GOAL :: Give back exactly the lines running from the line that holds "scene.collection.objects.link(made[o])" through the line that holds "scene.view_settings.keyframe_insert(path, frame=frame(t))", ends included, and no other lines.
---------- DATASET EXCERPT ----------
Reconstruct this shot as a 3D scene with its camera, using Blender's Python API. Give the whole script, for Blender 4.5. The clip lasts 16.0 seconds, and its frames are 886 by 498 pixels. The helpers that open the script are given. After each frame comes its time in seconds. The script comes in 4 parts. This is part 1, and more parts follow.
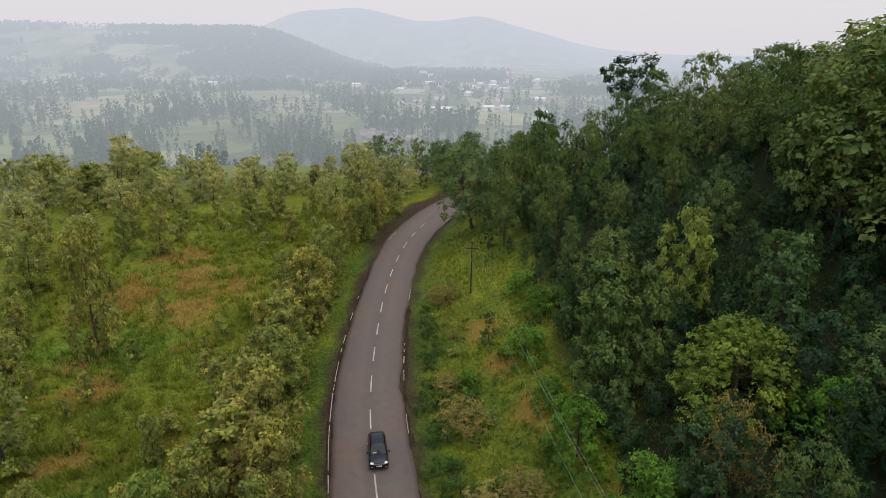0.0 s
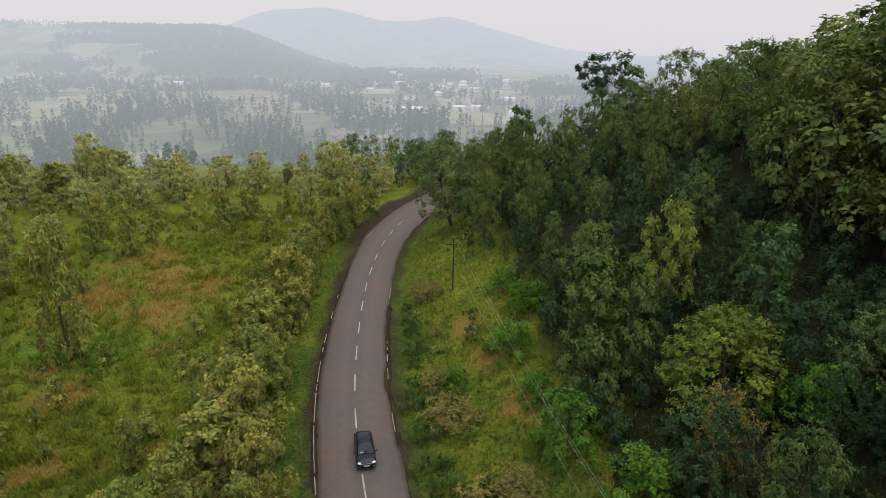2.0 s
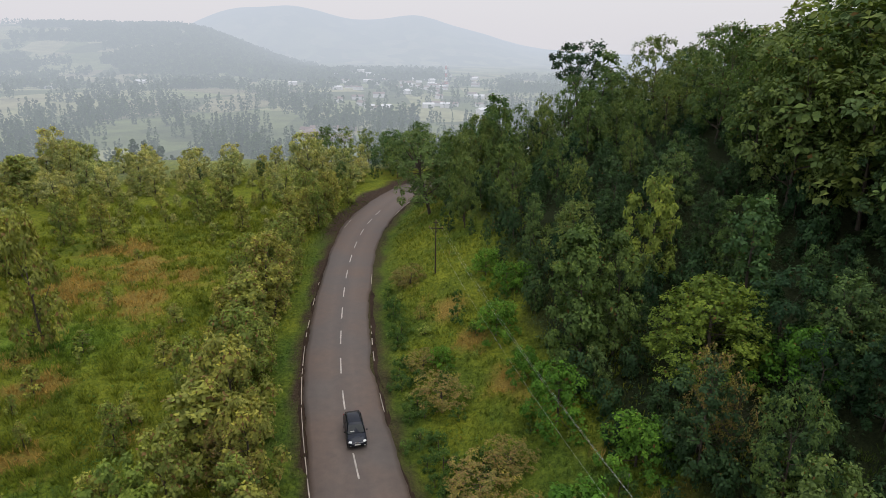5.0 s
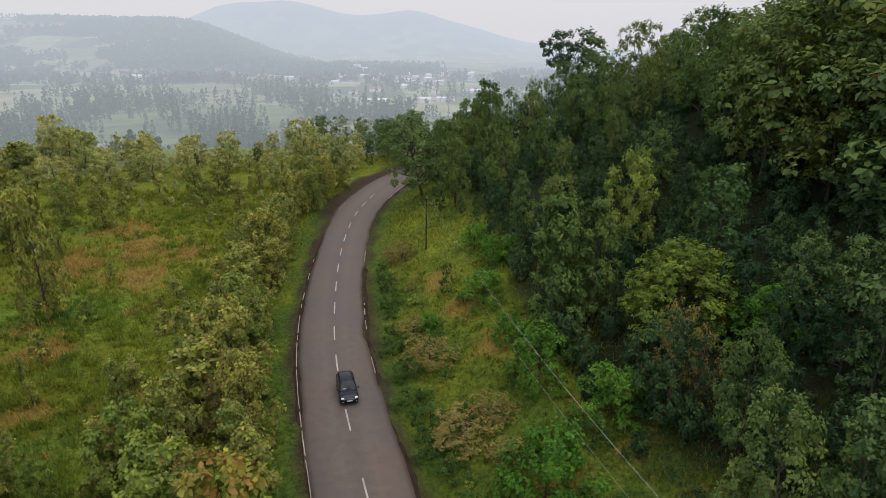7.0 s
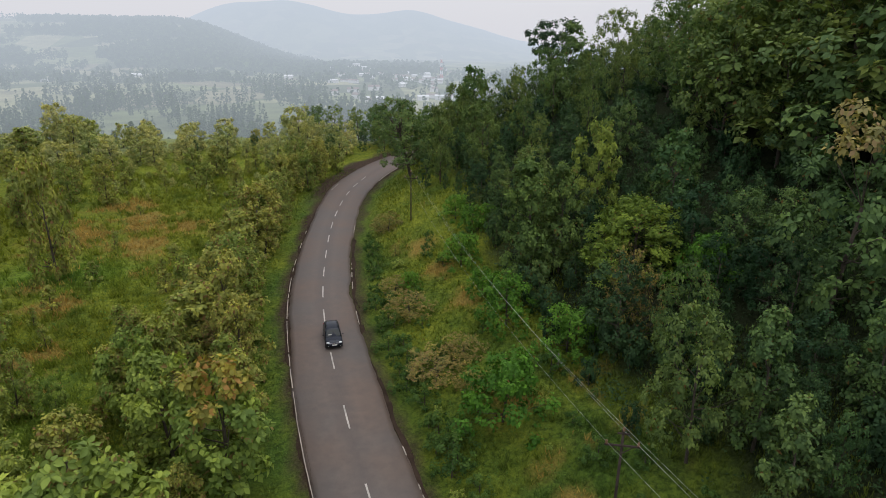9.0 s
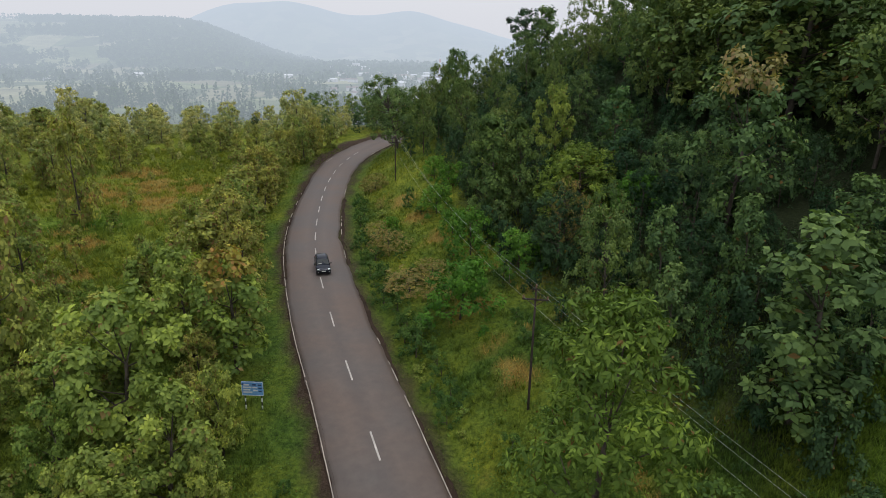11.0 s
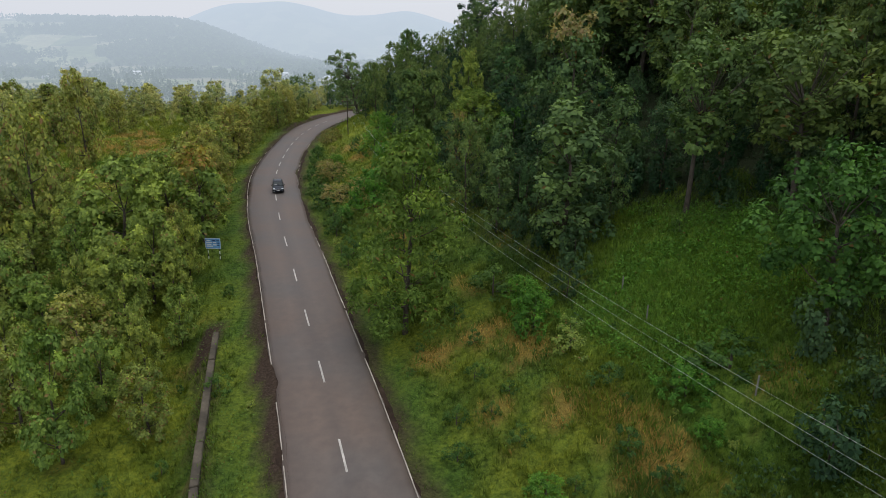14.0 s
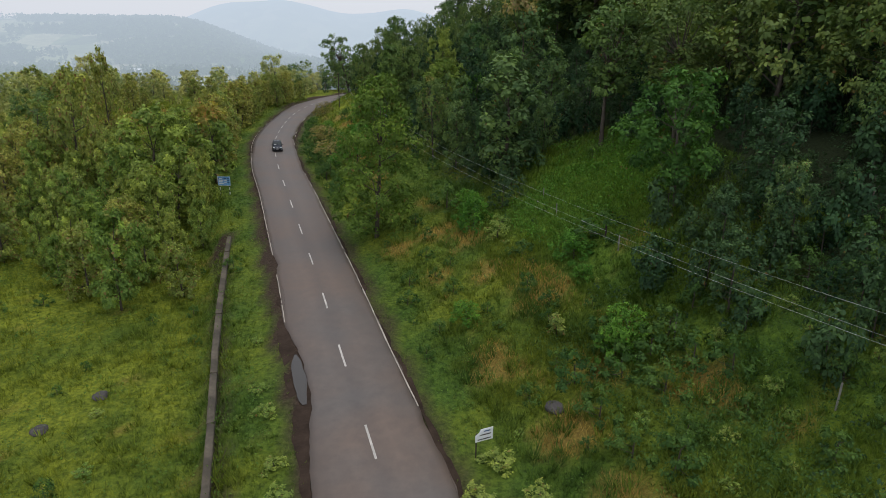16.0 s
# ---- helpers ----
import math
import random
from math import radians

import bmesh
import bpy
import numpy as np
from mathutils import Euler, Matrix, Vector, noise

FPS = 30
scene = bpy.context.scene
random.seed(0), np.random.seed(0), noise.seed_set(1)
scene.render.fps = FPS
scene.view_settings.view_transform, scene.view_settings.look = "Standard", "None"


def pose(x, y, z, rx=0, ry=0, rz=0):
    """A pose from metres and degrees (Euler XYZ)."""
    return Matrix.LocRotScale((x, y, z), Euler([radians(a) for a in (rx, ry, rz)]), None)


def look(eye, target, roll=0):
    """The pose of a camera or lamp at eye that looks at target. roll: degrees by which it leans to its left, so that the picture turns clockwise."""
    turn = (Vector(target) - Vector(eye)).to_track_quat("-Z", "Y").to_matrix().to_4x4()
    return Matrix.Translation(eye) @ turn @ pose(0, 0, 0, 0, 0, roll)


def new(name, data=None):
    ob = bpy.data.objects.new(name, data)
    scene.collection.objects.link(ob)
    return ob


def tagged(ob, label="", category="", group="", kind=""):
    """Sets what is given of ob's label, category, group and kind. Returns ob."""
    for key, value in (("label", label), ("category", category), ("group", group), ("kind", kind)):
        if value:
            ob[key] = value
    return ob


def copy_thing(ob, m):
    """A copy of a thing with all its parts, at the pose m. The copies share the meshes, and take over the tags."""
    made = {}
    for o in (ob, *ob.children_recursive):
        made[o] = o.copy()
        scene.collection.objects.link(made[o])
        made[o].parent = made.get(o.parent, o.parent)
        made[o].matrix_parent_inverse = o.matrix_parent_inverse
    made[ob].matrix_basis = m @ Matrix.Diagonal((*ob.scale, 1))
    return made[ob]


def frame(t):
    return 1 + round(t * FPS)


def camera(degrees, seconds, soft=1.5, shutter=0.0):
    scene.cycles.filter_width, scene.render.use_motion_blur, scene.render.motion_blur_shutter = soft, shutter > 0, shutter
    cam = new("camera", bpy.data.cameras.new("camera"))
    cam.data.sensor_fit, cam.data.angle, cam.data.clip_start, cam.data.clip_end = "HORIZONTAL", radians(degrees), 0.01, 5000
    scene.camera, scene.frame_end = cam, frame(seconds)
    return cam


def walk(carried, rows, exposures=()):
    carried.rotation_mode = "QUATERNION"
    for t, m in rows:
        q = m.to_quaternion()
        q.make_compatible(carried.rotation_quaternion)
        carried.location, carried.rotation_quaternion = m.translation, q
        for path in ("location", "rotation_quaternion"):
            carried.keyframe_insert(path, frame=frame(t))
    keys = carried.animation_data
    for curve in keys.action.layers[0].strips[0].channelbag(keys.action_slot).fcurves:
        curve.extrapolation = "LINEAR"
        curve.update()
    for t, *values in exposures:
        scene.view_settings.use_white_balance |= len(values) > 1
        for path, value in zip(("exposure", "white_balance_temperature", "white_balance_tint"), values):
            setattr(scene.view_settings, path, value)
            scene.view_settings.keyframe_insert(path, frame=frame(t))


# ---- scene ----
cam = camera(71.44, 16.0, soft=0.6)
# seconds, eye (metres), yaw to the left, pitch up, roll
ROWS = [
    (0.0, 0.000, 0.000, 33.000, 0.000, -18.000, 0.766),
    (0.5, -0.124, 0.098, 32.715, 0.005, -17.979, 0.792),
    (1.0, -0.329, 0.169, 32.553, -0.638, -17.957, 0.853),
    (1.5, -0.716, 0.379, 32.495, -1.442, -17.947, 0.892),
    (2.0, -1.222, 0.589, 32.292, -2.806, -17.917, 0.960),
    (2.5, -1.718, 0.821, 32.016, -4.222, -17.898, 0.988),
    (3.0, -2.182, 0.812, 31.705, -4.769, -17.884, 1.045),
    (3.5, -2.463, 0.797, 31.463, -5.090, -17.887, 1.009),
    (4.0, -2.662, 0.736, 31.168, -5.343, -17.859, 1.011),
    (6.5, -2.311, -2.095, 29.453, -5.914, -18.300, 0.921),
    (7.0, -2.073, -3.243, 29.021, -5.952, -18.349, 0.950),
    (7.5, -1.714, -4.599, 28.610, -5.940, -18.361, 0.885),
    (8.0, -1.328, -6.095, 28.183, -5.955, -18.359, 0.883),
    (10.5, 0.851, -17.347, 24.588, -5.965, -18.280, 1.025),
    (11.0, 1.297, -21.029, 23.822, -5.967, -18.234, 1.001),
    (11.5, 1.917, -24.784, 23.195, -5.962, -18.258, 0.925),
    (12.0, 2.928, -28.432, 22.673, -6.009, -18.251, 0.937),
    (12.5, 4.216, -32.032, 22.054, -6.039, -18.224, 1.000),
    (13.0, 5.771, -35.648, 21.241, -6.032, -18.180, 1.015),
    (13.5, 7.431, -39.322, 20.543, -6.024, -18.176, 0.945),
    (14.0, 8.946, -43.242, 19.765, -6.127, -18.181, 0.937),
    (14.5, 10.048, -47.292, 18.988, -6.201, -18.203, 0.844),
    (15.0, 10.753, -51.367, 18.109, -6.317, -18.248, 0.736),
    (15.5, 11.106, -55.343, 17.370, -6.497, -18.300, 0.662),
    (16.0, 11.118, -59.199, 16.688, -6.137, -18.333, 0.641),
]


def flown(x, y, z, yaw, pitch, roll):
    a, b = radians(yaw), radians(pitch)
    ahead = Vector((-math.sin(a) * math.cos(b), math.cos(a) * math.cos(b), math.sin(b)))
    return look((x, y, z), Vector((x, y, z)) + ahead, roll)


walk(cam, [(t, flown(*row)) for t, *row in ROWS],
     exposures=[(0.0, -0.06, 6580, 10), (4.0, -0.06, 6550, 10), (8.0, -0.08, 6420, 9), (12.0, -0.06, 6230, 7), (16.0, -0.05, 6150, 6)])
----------
FINAL ANSWER ::
        scene.collection.objects.link(made[o])
        made[o].parent = made.get(o.parent, o.parent)
        made[o].matrix_parent_inverse = o.matrix_parent_inverse
    made[ob].matrix_basis = m @ Matrix.Diagonal((*ob.scale, 1))
    return made[ob]


def frame(t):
    return 1 + round(t * FPS)


def camera(degrees, seconds, soft=1.5, shutter=0.0):
    scene.cycles.filter_width, scene.render.use_motion_blur, scene.render.motion_blur_shutter = soft, shutter > 0, shutter
    cam = new("camera", bpy.data.cameras.new("camera"))
    cam.data.sensor_fit, cam.data.angle, cam.data.clip_start, cam.data.clip_end = "HORIZONTAL", radians(degrees), 0.01, 5000
    scene.camera, scene.frame_end = cam, frame(seconds)
    return cam


def walk(carried, rows, exposures=()):
    carried.rotation_mode = "QUATERNION"
    for t, m in rows:
        q = m.to_quaternion()
        q.make_compatible(carried.rotation_quaternion)
        carried.location, carried.rotation_quaternion = m.translation, q
        for path in ("location", "rotation_quaternion"):
            carried.keyframe_insert(path, frame=frame(t))
    keys = carried.animation_data
    for curve in keys.action.layers[0].strips[0].channelbag(keys.action_slot).fcurves:
        curve.extrapolation = "LINEAR"
        curve.update()
    for t, *values in exposures:
        scene.view_settings.use_white_balance |= len(values) > 1
        for path, value in zip(("exposure", "white_balance_temperature", "white_balance_tint"), values):
            setattr(scene.view_settings, path, value)
            scene.view_settings.keyframe_insert(path, frame=frame(t))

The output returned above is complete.